I once discovered the secret to getting teenagers to agree with my way of thinking — simply figure out what it is they planned to do anyway and tell them to do just that. From then on, any confrontations were my choice, not theirs. I was in complete control of every situation. From that perspective, I never lost an argument; I only conceded an occasional point. My journey from heavy to fit was a long march where proper mental preparation turned out to be quite valuable. The notion that I am in control of my eating takes some getting used to. Fake it ‘til you make it.
- When I give myself permission, I am not defeated. I simply lost the round.
Sometimes my mind won’t listen to anything I might say to convince it that overeating is a bad idea, ad the best thing I can do is to give myself permission to eat something I suspect I’m going to eat anyway. In doing so, I acknowledge the struggle and deepen my understanding of the challenge I face controlling those urges. I also learn something about my adversary and can better prepare for the next confrontation. Unconscious surrender, on the other hand, can leave me feeling helpless, confused, or defeated.
- I couldn’t see an alternative to eating because they had been walled off by my own mind. Those blind spots were the essence of my overeating.
“When I feel like this, there is no alternative but to eat,” is the generic version of a common overeater’s refrain. When I say it, I am usually sincere. I ate because I was sad, but also to celebrate. I ate because I had an unexpected weight gain, but also when I’d lost some weight. I never found a life event or emotion that I couldn’t turn into a reason to over eat. I try hard to give myself all the emotional support I require before I start thinking of food to do it for me.

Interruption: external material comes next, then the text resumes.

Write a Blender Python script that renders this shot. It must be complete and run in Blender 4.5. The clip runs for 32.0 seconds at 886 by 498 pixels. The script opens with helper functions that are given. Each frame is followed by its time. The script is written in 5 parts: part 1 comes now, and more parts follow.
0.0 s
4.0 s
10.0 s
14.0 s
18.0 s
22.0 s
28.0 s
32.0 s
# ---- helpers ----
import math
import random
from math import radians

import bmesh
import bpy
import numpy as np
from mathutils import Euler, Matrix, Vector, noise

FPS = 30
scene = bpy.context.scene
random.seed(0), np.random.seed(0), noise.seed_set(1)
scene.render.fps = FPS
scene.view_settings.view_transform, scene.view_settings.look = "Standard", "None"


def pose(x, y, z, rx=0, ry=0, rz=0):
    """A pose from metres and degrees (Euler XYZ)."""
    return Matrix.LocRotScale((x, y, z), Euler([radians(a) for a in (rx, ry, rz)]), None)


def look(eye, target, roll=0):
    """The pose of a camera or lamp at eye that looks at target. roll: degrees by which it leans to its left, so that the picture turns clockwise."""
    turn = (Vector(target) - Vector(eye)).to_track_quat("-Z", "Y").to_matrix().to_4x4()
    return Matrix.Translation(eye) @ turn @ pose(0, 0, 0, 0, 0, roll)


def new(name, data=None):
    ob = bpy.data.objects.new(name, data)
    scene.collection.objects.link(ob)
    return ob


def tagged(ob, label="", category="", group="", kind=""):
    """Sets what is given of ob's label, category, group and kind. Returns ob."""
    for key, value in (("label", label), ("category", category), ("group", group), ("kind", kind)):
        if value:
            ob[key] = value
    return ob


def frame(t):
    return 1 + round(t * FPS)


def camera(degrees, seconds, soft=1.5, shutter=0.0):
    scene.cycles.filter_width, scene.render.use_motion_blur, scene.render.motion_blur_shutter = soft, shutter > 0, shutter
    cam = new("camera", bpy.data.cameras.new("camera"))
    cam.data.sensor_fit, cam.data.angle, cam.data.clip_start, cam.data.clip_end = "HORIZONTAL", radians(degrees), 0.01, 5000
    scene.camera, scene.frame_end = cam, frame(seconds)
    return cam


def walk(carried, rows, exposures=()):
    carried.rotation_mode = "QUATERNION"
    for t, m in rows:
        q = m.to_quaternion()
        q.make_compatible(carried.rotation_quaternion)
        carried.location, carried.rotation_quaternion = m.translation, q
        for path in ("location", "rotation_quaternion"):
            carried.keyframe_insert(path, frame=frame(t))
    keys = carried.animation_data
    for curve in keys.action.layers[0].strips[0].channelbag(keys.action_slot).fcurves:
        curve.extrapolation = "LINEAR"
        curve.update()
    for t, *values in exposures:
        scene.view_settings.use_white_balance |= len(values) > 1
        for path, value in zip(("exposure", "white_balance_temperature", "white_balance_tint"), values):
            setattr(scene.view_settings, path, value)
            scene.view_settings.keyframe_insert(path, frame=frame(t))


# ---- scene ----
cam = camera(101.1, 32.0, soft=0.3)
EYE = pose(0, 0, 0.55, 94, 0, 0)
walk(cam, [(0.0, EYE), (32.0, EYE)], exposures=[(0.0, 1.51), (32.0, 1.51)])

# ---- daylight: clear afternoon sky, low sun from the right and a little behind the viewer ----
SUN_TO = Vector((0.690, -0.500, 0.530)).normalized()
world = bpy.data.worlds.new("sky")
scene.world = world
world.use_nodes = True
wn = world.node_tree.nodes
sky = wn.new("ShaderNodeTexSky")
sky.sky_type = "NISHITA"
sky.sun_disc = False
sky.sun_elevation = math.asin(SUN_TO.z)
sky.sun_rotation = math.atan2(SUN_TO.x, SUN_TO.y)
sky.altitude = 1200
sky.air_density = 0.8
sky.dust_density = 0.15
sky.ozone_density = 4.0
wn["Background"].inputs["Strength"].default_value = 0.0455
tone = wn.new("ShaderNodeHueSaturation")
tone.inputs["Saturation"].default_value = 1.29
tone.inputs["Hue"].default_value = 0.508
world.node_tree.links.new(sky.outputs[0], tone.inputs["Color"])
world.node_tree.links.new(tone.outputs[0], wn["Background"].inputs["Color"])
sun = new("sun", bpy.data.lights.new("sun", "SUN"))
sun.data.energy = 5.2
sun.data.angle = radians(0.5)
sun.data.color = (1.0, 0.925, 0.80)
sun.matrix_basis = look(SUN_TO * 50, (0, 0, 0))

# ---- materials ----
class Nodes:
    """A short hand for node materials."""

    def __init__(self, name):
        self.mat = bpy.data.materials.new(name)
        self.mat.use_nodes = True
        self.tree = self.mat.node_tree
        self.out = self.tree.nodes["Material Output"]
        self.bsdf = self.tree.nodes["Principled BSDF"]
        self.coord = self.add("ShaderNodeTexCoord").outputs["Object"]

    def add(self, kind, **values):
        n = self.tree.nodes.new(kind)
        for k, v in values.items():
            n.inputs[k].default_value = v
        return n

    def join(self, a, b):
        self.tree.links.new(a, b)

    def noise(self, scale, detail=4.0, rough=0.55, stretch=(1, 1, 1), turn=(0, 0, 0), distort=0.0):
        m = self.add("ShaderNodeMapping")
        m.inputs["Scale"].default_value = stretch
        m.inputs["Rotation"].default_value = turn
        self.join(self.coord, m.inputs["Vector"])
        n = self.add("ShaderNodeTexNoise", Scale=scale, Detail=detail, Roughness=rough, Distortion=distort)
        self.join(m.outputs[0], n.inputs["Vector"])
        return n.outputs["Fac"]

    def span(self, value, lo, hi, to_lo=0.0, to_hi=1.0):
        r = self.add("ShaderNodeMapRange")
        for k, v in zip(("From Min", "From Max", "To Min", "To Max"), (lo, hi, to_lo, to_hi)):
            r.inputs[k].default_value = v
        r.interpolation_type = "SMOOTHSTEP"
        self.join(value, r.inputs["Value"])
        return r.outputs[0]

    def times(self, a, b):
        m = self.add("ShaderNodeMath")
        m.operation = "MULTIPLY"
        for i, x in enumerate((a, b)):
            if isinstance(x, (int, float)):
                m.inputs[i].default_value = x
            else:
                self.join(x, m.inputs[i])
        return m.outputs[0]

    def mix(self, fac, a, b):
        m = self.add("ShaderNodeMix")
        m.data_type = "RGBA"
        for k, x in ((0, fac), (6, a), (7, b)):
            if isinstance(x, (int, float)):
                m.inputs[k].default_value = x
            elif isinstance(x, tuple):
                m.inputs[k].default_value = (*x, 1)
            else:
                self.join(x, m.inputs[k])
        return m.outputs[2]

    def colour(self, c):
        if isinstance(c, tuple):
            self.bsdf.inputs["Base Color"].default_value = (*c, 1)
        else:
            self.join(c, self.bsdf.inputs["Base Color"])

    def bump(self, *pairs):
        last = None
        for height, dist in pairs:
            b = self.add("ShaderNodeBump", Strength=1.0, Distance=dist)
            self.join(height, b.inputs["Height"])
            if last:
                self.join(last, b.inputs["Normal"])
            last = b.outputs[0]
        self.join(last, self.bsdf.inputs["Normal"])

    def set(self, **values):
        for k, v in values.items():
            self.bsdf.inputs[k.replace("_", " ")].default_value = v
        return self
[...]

- When change seems too difficult, having faith that it works for others is a good first step.
From that starting point, I found the motivation to study what seems to work and learned what it takes to be successful. However, I had to do something — that is, I had to avoid the trap of learning about the solution without the commitment to follow through with action. It seemed daunting at first, but it became a way of life with practice.
- Nice fitting clothes kept me engaged in my progress.

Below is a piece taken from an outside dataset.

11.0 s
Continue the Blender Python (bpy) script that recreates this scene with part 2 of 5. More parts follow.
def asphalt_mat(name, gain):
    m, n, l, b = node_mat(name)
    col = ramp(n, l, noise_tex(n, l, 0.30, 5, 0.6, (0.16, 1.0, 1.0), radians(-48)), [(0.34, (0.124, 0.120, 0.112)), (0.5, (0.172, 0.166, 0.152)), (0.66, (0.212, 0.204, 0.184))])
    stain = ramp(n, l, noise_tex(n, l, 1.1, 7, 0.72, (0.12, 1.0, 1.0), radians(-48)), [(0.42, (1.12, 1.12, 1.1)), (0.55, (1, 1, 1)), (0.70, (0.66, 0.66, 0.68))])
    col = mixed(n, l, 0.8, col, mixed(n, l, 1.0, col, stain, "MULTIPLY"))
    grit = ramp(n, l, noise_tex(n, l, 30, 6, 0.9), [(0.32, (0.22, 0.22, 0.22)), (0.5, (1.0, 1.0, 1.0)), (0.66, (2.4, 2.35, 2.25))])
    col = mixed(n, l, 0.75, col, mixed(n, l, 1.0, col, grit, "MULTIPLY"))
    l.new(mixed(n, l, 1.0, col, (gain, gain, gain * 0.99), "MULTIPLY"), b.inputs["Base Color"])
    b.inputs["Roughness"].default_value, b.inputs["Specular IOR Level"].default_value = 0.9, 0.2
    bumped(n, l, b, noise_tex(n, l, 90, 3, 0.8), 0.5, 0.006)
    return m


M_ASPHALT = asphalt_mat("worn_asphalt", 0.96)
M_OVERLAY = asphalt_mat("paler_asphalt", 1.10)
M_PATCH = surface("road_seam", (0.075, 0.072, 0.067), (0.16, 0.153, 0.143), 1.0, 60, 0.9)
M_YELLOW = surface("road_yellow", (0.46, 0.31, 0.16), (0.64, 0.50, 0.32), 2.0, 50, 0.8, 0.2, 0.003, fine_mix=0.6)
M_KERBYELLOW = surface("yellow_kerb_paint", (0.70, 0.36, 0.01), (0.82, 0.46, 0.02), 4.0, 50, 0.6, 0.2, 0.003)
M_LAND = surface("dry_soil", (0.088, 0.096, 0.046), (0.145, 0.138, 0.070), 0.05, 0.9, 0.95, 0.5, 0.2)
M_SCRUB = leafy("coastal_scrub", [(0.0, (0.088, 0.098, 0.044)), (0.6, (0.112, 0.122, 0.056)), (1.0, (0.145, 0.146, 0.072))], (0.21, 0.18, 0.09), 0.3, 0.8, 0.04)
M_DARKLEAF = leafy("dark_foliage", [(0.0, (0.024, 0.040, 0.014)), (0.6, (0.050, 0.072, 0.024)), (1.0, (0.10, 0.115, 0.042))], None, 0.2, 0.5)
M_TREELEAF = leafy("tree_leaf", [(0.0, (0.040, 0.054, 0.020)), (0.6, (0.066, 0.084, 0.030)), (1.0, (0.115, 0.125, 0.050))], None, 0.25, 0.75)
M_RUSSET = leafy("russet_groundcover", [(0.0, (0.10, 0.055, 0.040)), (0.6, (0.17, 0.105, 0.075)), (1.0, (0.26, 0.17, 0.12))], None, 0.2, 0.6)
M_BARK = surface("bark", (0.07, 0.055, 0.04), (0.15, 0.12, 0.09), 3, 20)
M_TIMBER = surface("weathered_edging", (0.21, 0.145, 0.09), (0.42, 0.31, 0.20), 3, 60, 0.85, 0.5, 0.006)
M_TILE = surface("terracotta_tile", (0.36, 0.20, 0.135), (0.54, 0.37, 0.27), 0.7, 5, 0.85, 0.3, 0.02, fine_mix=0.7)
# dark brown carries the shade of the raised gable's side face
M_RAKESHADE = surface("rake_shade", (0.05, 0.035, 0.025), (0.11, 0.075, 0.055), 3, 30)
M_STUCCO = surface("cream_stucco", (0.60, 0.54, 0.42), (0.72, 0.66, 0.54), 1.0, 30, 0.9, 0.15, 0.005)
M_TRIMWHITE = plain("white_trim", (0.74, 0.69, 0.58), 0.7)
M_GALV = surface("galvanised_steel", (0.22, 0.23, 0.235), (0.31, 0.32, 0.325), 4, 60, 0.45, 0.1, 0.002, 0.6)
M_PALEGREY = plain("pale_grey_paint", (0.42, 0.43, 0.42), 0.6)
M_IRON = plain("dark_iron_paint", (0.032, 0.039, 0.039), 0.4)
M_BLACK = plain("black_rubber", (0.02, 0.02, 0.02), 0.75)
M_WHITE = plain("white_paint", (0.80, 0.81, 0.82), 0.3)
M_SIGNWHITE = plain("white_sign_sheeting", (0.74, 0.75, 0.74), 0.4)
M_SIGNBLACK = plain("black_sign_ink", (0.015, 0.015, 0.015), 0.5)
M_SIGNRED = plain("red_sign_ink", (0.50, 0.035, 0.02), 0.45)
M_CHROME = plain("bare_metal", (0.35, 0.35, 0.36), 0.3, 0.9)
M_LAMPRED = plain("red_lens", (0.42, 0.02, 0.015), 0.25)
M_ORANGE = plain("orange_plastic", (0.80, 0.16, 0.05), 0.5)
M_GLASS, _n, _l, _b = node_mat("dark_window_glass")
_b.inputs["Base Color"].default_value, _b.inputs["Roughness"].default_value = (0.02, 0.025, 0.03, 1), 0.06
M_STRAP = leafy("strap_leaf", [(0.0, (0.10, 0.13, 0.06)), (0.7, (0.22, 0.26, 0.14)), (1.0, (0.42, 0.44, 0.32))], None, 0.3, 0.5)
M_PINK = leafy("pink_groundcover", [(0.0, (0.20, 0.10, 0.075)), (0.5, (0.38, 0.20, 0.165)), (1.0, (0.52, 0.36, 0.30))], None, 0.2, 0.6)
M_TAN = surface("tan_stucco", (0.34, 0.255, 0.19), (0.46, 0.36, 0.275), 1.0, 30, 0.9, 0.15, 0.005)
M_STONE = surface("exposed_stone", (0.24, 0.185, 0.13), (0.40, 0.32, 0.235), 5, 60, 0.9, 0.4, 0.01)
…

Clothing reflected both my progress and the lack of it. Once an issue to manage, today it’s a source of pride and satisfaction. At the outset, I tended toward loose styles more for comfort than appeal. As I progressed, I acquired new clothing to mark each major milestone — from 46 to 32 inch pants and from size 50 to 39 jackets. I enjoyed tailoring clothing otherwise too expensive to easily replace and giving away relatively new clothes to friends as I moved on to the next milestone.
- Constant vigilance is required to maintain permanent weight loss because the body, often by way of the mind, fights it every step of the way.
People who succeed are able to rededicate themselves every day to the effort required. Many years after my initial weight loss, I still attend weekly discussion groups. I weigh in regularly and pay a fee whenever I am 2 pounds over my target weight. I track my food intake. I manage my stress levels with a daily meditation practice (like this one). I exercise daily and see one or more fitness teachers (yoga, Pilates) every week. I normally walk any distance that’s less than two miles. I tweak my menus at home to introduce variety. I shop carefully. I examine ingredients and restaurant nutrition guides everywhere I go. I also lapse and restart my efforts. Obsessed or merely aware? Whatever we call it, that’s what it takes.
- The biggest threat to permanent weight loss is becoming too elated with success or discouraged by setbacks.
Whenever someone asks me before the weekly group discussion how I’m doing, my stock reply is, “I’ll know when I get on the scale.” The response is meant to be a humble admission that I am still somewhat dominated by the mundane emotions that accompany temporary weight gain and losses. My weight will never stop fluctuating. I simply try to run a good race and ignore the results as best I can.
- Winning a marathon has absolutely nothing to do with how fast someone runs the first mile, nor does quick weight loss mean permanent weight loss.
Like a sprint, an intense diet will shed pounds quickly without the need to change fundamental eating habits. At the same time, I would never try to sprint for more than a short time. Permanent weight loss is as different from dieting as marathons are from sprints. Champion marathoners are distinguished by their long period of training and preparation, not their fast starts. Like a successful marathoner, my weight loss was accompanied by deep lifestyle changes, reframing my whole outlook on activity and eating.
New research seems to suggest that over eating, not activity, is the main culprit.